IP_FORWARD /etc/sysconfig/network magic words?
Jeff Kinz
jkinz at kinz.org
Fri Apr 29 19:20:48 UTC 2005
On Fri, Apr 29, 2005 at 03:01:16PM -0400, Jeff Kinz wrote:
> In the file /etc/sysconfig/network, does the line :
>
> FORWARD_IPV4=YES
>
> actually control IP forwarding? Currently my system seems to be
> ignoring it. ie - I font actually get any ip-forwarding happening when
> the network is up unless I explicitly enable it.
Aha!
Google - almost as powerful as Rick Stevens!
https://www.redhat.com/archives/redhat-list/2001-May/msg01047.html
indicates:
########################### QUOTE ###############################
I do not thing that forward_ipv4="yes" works any more. The settings in
sysctl.conf are used instead.
Look at /etc/sysctl.conf. Forward_ipv4 is one of the things normaly
controlled by this config file. You may also want to look at the sysctl
command - it is a cleaner way to change the settings then using echo.

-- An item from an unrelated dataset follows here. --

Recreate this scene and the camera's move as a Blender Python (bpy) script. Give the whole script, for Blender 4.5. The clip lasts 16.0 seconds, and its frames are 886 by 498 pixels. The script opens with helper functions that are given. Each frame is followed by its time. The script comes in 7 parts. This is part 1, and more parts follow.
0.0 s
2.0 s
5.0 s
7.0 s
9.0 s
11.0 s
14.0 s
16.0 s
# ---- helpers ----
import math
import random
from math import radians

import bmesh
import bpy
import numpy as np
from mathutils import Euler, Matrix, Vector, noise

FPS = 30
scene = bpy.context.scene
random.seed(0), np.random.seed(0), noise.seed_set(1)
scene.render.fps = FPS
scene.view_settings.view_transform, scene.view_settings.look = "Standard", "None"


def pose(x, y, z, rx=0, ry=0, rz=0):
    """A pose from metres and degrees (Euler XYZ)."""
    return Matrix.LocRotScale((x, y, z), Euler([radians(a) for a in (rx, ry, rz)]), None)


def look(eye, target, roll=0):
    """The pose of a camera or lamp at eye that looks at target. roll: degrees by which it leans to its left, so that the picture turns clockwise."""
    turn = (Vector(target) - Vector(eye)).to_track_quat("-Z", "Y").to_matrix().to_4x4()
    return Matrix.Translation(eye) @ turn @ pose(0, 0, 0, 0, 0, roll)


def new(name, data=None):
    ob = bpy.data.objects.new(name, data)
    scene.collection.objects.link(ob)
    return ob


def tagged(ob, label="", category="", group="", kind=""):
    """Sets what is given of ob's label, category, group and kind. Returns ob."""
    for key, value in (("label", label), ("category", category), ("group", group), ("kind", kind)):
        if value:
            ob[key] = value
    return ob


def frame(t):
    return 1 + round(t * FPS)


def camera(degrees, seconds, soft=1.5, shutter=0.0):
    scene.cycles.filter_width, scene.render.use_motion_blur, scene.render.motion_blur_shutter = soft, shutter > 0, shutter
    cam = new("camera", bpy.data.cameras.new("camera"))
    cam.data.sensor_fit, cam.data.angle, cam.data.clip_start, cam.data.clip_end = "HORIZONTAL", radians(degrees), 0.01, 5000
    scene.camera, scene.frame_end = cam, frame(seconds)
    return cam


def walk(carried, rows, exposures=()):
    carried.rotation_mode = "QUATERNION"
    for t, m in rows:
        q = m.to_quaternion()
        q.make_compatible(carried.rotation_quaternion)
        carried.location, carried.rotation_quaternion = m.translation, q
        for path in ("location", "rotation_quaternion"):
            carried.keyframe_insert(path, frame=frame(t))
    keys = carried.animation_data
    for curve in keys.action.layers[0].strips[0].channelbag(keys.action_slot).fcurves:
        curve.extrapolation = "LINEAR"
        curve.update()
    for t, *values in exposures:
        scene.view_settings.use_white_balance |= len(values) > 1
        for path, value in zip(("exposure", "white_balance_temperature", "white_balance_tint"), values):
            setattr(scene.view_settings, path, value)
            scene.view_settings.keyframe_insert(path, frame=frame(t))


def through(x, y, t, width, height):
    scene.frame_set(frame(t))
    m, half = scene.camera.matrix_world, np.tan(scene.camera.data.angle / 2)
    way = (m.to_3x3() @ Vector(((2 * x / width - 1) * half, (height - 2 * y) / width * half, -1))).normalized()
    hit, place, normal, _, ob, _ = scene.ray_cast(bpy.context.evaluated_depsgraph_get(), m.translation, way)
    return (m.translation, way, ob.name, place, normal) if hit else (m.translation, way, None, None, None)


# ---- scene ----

########################### END QUOTE ###############################
In /etc/sysctl.conf:
net.ipv4.ip_forward = 0
appears to disable forwarding.
What are the security implications of changing "0" to "1" in this line?
At system boot time, will the /etc/sysconfig/iptables file info be
processed significantly later than the /etc/sysctl.conf info?
If that is true, then do we have insecure window of time where
the system will automatically forward packets anywhere?
Is this significant?
--
Jeff Kinz, Emergent Research, Hudson, MA.